Given data:
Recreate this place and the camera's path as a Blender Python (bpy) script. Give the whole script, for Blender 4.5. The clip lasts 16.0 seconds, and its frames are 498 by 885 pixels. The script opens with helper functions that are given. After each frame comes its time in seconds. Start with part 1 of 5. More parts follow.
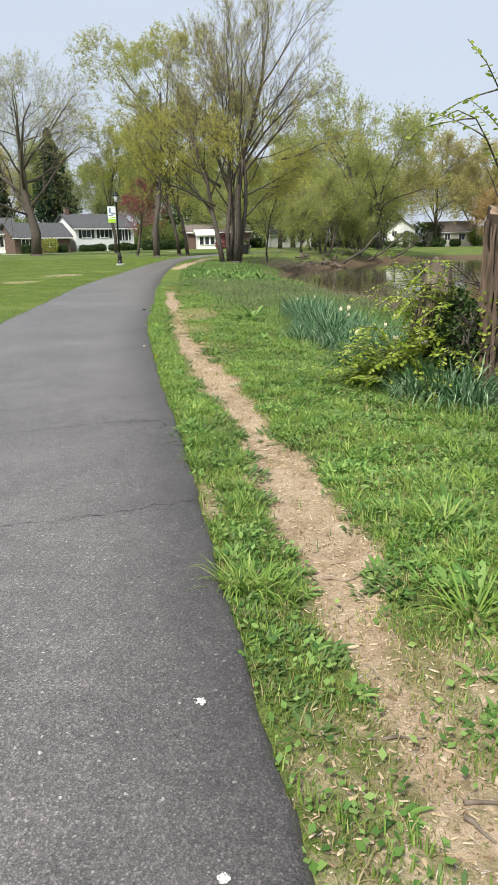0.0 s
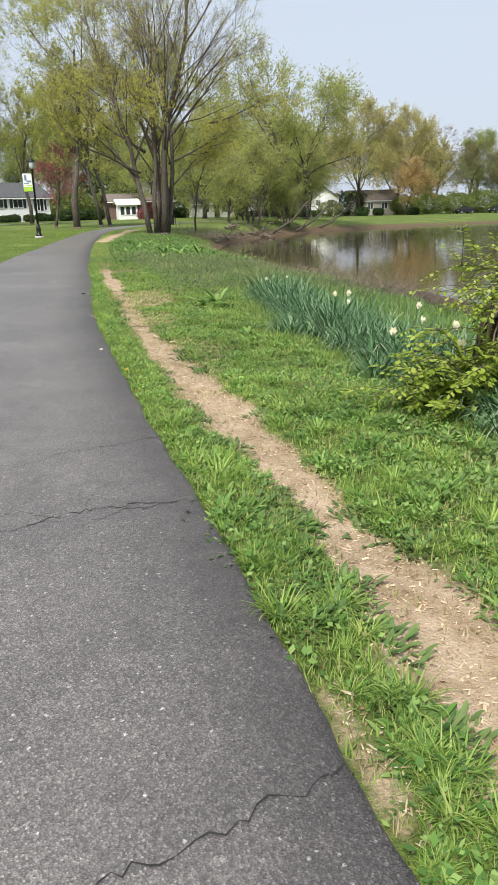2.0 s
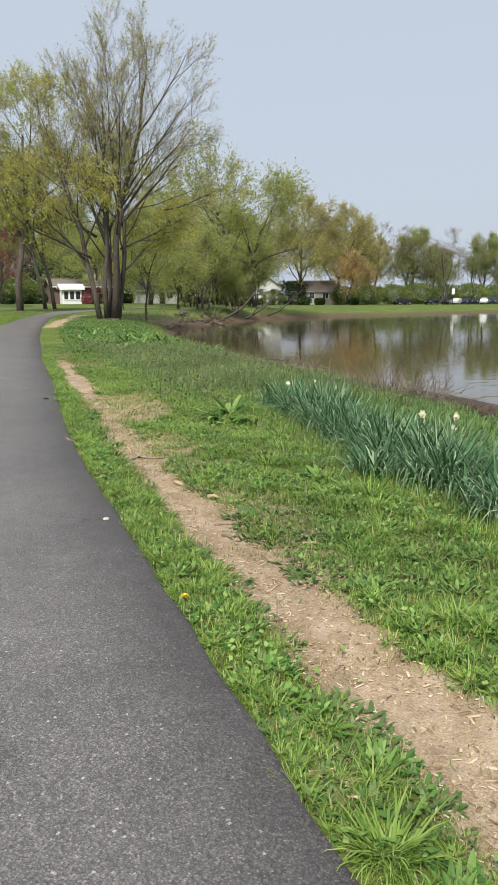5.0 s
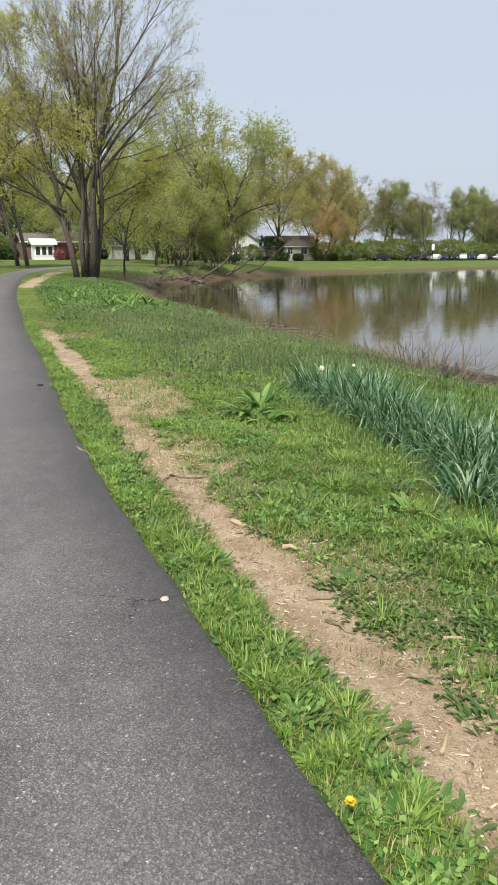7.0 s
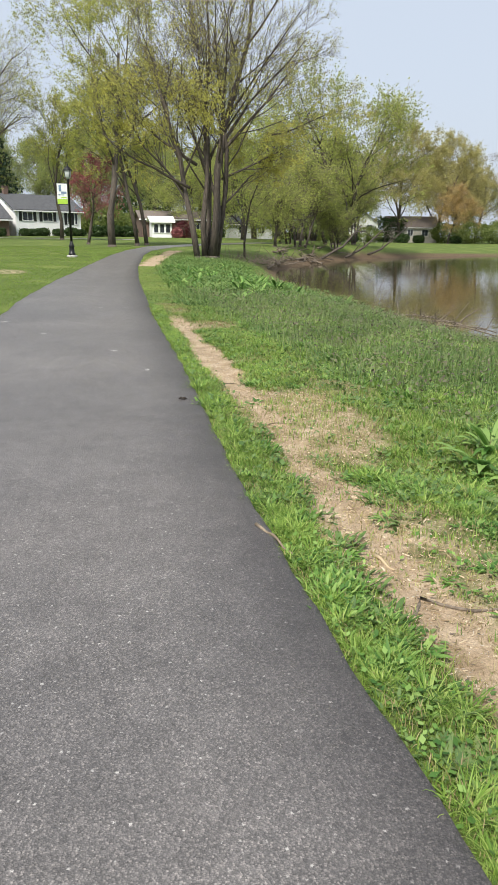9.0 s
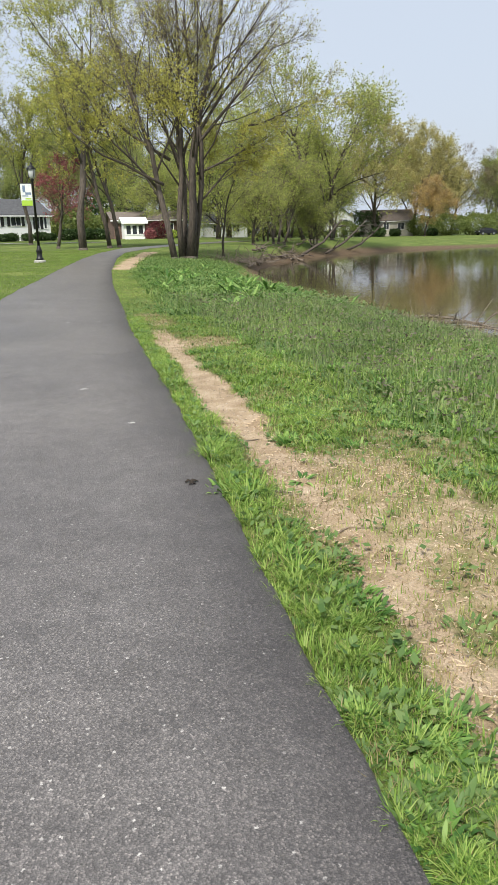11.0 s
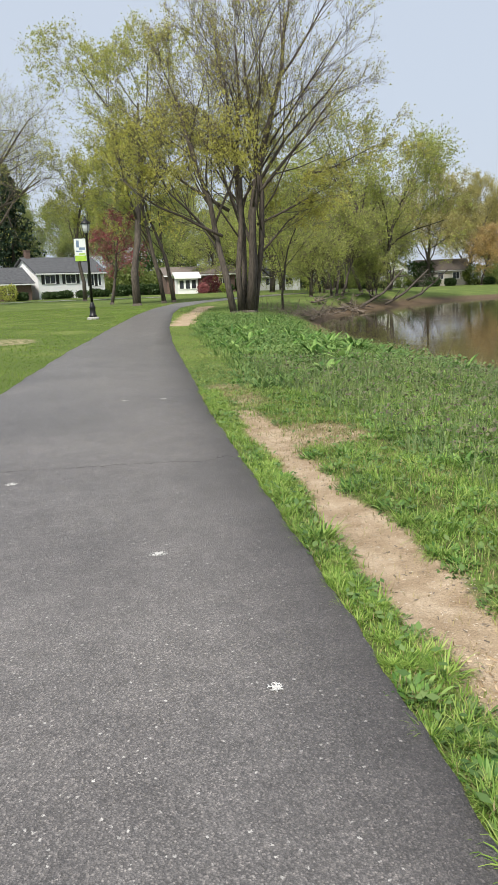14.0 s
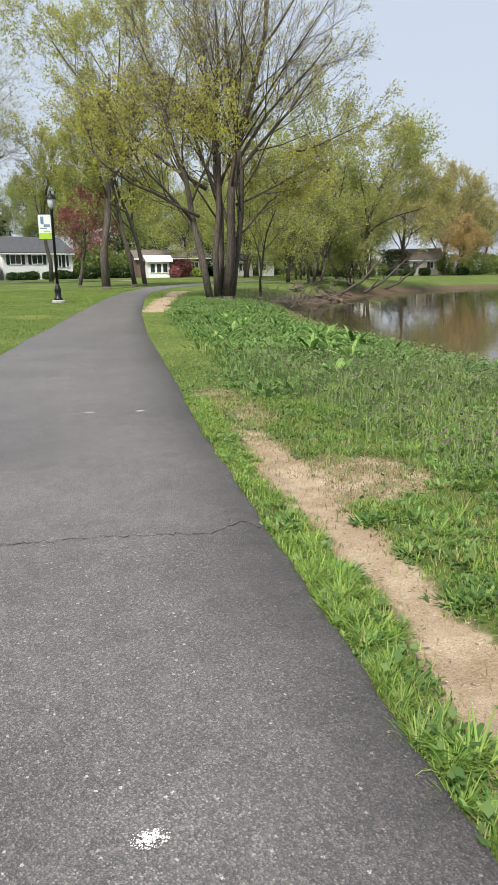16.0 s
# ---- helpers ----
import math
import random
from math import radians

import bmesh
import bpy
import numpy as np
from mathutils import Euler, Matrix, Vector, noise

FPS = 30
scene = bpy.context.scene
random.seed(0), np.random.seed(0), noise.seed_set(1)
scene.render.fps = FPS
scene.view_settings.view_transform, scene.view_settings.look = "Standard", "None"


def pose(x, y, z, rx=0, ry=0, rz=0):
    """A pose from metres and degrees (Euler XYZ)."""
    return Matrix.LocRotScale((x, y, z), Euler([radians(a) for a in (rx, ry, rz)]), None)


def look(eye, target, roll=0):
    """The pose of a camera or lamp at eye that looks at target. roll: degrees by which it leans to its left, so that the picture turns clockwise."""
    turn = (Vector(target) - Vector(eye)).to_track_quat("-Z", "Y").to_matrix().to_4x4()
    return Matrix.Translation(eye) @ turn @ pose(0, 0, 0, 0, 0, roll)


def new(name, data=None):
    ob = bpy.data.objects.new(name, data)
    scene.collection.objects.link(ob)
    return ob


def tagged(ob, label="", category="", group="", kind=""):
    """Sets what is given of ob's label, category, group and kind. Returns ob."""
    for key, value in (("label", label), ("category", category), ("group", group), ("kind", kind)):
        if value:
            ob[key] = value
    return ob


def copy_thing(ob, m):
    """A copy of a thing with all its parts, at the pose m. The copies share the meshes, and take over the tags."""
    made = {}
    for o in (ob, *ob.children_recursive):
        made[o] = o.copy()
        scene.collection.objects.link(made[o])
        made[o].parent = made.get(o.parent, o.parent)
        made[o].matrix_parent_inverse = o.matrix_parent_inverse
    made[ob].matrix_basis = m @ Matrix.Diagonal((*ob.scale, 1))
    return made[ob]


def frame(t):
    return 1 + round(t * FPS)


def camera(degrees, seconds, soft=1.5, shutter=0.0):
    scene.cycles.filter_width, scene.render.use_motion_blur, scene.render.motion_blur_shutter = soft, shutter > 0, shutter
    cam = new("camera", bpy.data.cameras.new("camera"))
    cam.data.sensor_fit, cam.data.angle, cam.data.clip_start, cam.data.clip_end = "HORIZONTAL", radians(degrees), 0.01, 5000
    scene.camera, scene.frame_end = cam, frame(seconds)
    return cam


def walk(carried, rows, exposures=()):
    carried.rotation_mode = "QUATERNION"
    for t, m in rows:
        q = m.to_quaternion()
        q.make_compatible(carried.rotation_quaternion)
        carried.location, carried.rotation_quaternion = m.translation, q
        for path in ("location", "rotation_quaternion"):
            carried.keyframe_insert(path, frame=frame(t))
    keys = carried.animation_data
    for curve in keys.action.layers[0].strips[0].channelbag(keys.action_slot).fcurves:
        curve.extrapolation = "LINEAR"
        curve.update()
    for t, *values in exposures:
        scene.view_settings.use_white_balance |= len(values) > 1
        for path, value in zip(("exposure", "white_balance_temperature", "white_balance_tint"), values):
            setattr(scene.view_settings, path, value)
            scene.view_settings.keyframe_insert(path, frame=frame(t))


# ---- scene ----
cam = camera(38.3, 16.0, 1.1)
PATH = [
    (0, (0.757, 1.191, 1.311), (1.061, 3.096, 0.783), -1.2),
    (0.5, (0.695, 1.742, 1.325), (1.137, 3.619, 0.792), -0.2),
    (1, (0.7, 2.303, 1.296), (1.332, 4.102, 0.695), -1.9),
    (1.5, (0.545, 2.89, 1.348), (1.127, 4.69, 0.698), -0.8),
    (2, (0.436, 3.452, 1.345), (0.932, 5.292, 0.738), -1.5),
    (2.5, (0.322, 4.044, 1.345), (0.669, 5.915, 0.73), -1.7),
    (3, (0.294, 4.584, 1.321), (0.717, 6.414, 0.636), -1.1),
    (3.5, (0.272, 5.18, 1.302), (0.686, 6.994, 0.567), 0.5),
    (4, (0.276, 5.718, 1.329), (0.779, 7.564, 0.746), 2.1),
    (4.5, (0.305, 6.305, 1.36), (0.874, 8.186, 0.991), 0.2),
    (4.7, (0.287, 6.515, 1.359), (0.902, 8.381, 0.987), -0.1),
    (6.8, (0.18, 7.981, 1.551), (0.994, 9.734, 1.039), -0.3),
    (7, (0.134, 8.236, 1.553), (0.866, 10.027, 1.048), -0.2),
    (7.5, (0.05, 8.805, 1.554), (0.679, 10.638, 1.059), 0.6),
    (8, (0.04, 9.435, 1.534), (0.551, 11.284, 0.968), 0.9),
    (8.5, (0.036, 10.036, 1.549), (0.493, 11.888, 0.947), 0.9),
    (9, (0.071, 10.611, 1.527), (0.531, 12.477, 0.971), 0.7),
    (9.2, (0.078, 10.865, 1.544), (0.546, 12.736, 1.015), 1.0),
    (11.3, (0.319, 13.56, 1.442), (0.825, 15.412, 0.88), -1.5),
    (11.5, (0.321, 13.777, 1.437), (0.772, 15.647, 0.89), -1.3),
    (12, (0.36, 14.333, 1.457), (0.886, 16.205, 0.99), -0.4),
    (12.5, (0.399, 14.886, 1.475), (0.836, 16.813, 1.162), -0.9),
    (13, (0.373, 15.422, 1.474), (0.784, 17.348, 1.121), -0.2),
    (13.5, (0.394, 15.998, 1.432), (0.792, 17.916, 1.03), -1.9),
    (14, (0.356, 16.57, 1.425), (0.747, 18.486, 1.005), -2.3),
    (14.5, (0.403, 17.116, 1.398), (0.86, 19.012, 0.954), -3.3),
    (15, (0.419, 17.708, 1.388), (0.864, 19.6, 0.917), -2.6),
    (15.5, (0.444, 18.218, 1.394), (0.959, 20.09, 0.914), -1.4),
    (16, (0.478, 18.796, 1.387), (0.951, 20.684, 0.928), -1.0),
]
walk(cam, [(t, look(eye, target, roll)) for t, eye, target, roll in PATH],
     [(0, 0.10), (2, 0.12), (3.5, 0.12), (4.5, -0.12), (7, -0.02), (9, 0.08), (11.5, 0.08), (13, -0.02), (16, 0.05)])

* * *

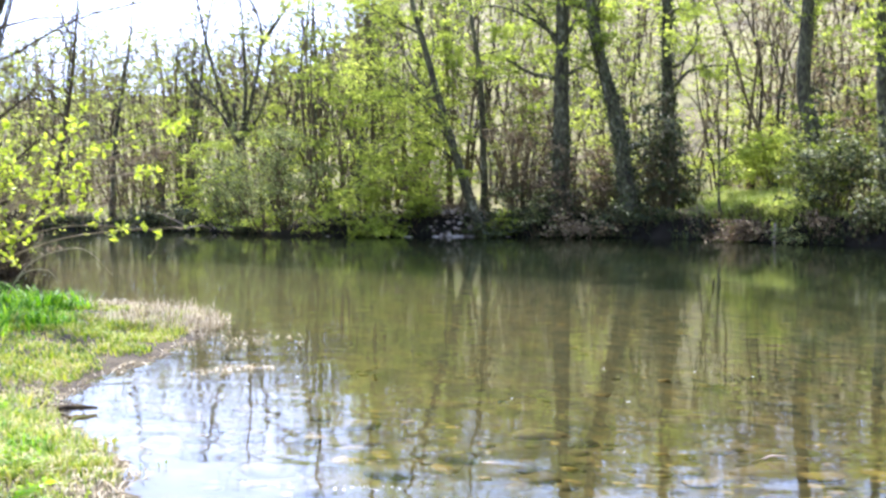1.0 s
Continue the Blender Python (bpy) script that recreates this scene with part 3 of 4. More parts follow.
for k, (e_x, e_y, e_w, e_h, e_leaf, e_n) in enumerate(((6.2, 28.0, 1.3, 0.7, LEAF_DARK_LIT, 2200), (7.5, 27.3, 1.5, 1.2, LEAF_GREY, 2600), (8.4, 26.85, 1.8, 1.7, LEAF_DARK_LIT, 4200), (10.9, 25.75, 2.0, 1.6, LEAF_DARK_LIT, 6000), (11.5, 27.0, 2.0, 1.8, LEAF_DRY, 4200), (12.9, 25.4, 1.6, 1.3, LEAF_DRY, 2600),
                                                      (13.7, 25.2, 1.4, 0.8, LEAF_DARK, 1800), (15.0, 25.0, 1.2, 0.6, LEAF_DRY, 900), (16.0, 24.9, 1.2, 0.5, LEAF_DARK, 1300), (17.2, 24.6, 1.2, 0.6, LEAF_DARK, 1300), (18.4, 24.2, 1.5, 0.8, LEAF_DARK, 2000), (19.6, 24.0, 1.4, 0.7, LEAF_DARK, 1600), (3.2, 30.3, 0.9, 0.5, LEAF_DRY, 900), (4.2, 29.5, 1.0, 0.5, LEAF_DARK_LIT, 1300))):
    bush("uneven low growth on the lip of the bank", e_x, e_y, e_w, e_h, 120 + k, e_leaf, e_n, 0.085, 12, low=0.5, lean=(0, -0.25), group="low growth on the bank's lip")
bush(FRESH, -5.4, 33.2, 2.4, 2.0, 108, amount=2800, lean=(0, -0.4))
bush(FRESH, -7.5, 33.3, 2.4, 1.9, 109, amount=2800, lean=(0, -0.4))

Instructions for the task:
From the records above, give again exactly the lines running from the line with "Continue the Blender" to the line with "109, amount=2800, lean=(0, -0.4))", inclusive.

Worked answer:
Continue the Blender Python (bpy) script that recreates this scene with part 3 of 4. More parts follow.
for k, (e_x, e_y, e_w, e_h, e_leaf, e_n) in enumerate(((6.2, 28.0, 1.3, 0.7, LEAF_DARK_LIT, 2200), (7.5, 27.3, 1.5, 1.2, LEAF_GREY, 2600), (8.4, 26.85, 1.8, 1.7, LEAF_DARK_LIT, 4200), (10.9, 25.75, 2.0, 1.6, LEAF_DARK_LIT, 6000), (11.5, 27.0, 2.0, 1.8, LEAF_DRY, 4200), (12.9, 25.4, 1.6, 1.3, LEAF_DRY, 2600),
                                                      (13.7, 25.2, 1.4, 0.8, LEAF_DARK, 1800), (15.0, 25.0, 1.2, 0.6, LEAF_DRY, 900), (16.0, 24.9, 1.2, 0.5, LEAF_DARK, 1300), (17.2, 24.6, 1.2, 0.6, LEAF_DARK, 1300), (18.4, 24.2, 1.5, 0.8, LEAF_DARK, 2000), (19.6, 24.0, 1.4, 0.7, LEAF_DARK, 1600), (3.2, 30.3, 0.9, 0.5, LEAF_DRY, 900), (4.2, 29.5, 1.0, 0.5, LEAF_DARK_LIT, 1300))):
    bush("uneven low growth on the lip of the bank", e_x, e_y, e_w, e_h, 120 + k, e_leaf, e_n, 0.085, 12, low=0.5, lean=(0, -0.25), group="low growth on the bank's lip")
bush(FRESH, -5.4, 33.2, 2.4, 2.0, 108, amount=2800, lean=(0, -0.4))
bush(FRESH, -7.5, 33.3, 2.4, 1.9, 109, amount=2800, lean=(0, -0.4))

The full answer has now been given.